What are the penalties of generic functions versus function pointer arrays in C?

I'm writing a matrix library (part of SciRuby) with multiple storage types ('stypes') and multiple data types ('dtypes'). For example, a matrix's stype may currently be dense, yale (AKA 'csr'), or list-of-lists; and its dtype may be int8, int16, int32, int64, float32, float64, complex64, etc.

It's super easy to write a template processor in Ruby or sed which takes a basic function (like sparse matrix multiplication) and creates a custom version for each possible dtype. I could even write such a template to handle two different dtypes, say if we wanted to multiply an int32 by a float64.

The same can be done in certain cases for different stypes. Eventually, though, you could end up with a very large set of functions, many of which never even get used in the course of most people's use.

It's also easy to use function pointer arrays to enable access to these functions -- and imagining even a 3-dimensional function pointer array is not too hard:

MultFuncs[lhs->stype][lhs->dtype][rhs->dtype](lhs->shape[0], rhs->shape[1], lhs->data, rhs->data, result->data);
// This might point to some function like this:
// i32_f64_dense_mult(size_t, size_t, int32_t*, float64*, float64*);

The extreme alternative to function pointer arrays, of course, which would be incredibly complicated to code and maintain, is hierarchical switch or if/else statements:

switch(lhs->stype) {
case STYPE_SPARSE:
  switch(lhs->dtype) {
  case DTYPE_INT32:
    switch(rhs->dtype) {
    case DTYPE_FLOAT64:
      i32_f64_mult(lhs->shape[0], rhs->shape[1], lhs->ija, rhs->ija, lhs->a, rhs->a, result->data);
      break;
    // ... and so on ...

It also seems that this would be O(sd²), where s=number of stypes, d=number of dtypes for every operation, whereas the function pointer array would be O(r), where r=number of dimensions in the array.

But there's also a third option.

The third option is to use function pointer arrays for common operations (e.g., copying from one unknown type to another):

SetFuncs[lhs->dtype][rhs->dtype](5, // copy five consecutive items
 &to, // destination
 dtype_sizeof[lhs->dtype], // dtype_sizeof is a const size_t array giving sizeof(int8_t), sizeof(int16_t), etc.
 &from, // source
 dtype_sizeof[rhs->dtype]);

And then to call that from a generic sparse matrix multiplication function, which might be declared like this:

void generic_sparse_multiply(size_t* ija, size_t* ijb, void* a, void* b, int dtype_a, int dtype_b);

And that would use SetFuncs[dtype_a][dtype_b] to reference the correct assignment function, for example. The downside, then, is that you might have to implement a whole bunch of these -- IncrementFuncs, DecrementFuncs, MultFuncs, AddFuncs, SubFuncs, etc. -- because you'd never know what types to expect.

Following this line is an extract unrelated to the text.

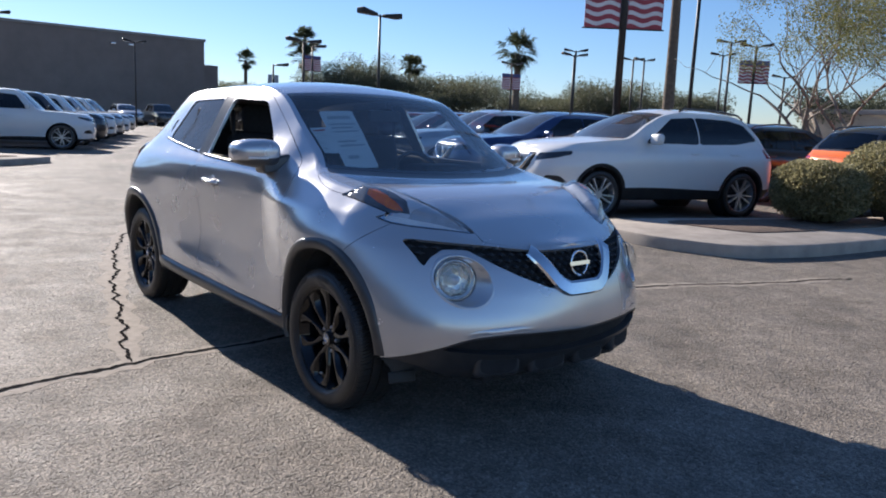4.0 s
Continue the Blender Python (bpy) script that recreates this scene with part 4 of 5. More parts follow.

So, finally, my questions:

What is the cost, if any, of having enormous multi-dimensional const arrays of function pointers? Large library or executable? Slow load time? etc.
Does use of generics like IncrementFuncs, SetFuncs, etc. (which all probably depend on memcpy or typecasts) present barriers to compile-time optimization?
If one were to use switch statements as described above, would these be optimized out by modern compilers? Or would they be evaluated every single time?

I realize this is an incredibly complicated array of questions.

If you can simply refer me to a good resource and prefer not to answer directly, that's perfectly fine. I used the Google extensively before posting this, but wasn't quite sure what search terms to use.

Solution

First of all, try to reduce the complexity of the function(s). You should be able to have a declaration like

Result_t function (Param_t*);

where Param_t is a struct containing all those things you pass around. To use generic types, include an enum in the struct telling which type that is used, and a void* to that type.

1.What is the cost, if any, of having enormous multi-dimensional const arrays of function pointers? Large library or executable? Slow load time? etc.

Definitely larger executable. Load time depends on what system the code is for. If it is for a RAM-based system (PC etc), then the load time might increase, but it shouldn't have any major impact of performance. Though of course it depends on how large "enormous" is :)

2.Does use of generics like IncrementFuncs, SetFuncs, etc. (which all probably depend on memcpy or typecasts) present barriers to compile-time optimization?

Probably not, there's just so much that the compiler can optimize. When dealing with generic data types in C, it often boils down to memcpy() in the end, which in itself hopefully is implemented to be as fast as copying gets.

3.If one were to use switch statements as described above, would these be optimized out by modern compilers? Or would they be evaluated every single time?

Ironically, the compiler would probably optimize it into something like an array of function pointers. The compiler can however likely not predict the nature of the data, especially if it gets set in runtime.